- **Objective**: Copy the data exactly from the line that contains "Continue the Blender" through the line that contains "mid = (lo + hi) / 2", keeping both end lines and leaving out everything else.

- **Provided data**:
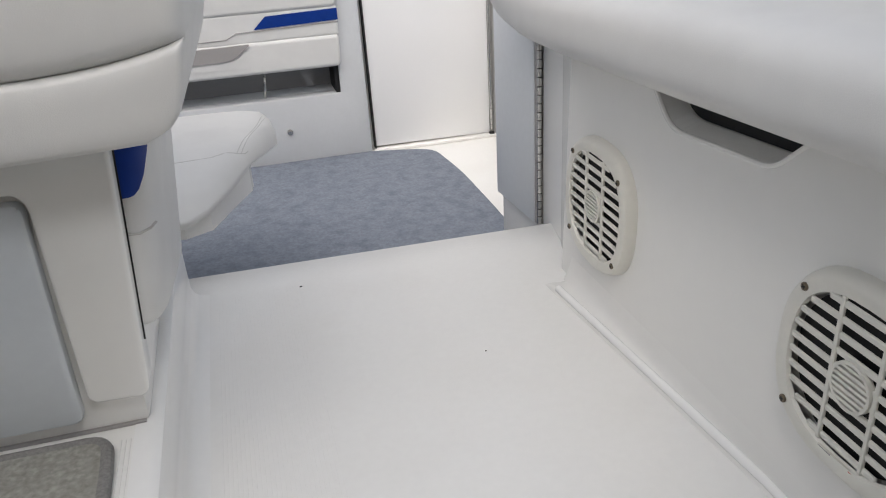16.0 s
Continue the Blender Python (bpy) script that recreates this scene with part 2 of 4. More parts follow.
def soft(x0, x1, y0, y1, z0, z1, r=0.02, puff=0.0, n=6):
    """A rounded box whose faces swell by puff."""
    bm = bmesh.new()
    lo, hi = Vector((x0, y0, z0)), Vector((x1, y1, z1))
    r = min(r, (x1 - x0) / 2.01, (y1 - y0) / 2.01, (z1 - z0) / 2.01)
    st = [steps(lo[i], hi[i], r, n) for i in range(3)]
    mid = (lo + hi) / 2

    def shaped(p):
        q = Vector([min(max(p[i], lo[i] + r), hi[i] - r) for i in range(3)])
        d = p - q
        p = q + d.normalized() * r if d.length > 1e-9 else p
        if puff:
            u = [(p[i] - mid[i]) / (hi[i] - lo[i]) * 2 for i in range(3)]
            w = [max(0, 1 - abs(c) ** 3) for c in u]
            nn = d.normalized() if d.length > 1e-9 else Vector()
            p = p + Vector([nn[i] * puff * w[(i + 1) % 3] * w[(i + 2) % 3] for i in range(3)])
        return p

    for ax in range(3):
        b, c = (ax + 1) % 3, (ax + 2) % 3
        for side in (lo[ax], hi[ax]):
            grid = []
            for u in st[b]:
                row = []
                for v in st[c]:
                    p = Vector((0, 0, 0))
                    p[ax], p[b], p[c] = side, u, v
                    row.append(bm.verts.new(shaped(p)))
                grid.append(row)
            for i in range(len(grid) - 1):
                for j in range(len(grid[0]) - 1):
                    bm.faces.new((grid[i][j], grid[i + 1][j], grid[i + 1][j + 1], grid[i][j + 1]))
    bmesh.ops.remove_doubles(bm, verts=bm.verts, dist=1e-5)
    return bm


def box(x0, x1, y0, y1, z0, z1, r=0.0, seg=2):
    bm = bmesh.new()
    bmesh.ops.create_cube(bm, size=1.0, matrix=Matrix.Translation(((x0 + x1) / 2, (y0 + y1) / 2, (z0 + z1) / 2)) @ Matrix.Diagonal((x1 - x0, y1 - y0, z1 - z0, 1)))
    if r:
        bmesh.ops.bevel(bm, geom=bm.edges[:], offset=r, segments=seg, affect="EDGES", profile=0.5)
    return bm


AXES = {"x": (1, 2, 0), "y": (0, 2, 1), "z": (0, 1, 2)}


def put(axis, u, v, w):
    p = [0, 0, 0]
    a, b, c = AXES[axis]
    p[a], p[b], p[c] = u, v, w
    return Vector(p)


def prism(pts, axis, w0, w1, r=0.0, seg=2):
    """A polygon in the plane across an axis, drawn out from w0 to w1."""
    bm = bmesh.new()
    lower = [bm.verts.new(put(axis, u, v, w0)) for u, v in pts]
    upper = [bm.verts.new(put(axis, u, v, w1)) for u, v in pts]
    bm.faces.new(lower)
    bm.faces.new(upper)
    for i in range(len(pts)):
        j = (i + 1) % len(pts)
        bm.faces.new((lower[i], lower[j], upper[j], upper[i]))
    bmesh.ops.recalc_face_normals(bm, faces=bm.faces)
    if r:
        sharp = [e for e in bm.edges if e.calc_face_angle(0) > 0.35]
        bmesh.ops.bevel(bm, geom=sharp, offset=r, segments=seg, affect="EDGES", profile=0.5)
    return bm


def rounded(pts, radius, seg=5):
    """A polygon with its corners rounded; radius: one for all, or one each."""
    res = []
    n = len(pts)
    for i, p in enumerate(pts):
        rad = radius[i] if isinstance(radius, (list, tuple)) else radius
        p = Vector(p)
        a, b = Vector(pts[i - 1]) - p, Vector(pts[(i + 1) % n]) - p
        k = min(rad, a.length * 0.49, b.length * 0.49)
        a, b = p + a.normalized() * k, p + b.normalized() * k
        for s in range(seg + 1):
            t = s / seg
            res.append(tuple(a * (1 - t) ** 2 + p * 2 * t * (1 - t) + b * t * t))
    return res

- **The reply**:
Continue the Blender Python (bpy) script that recreates this scene with part 2 of 4. More parts follow.
def soft(x0, x1, y0, y1, z0, z1, r=0.02, puff=0.0, n=6):
    """A rounded box whose faces swell by puff."""
    bm = bmesh.new()
    lo, hi = Vector((x0, y0, z0)), Vector((x1, y1, z1))
    r = min(r, (x1 - x0) / 2.01, (y1 - y0) / 2.01, (z1 - z0) / 2.01)
    st = [steps(lo[i], hi[i], r, n) for i in range(3)]
    mid = (lo + hi) / 2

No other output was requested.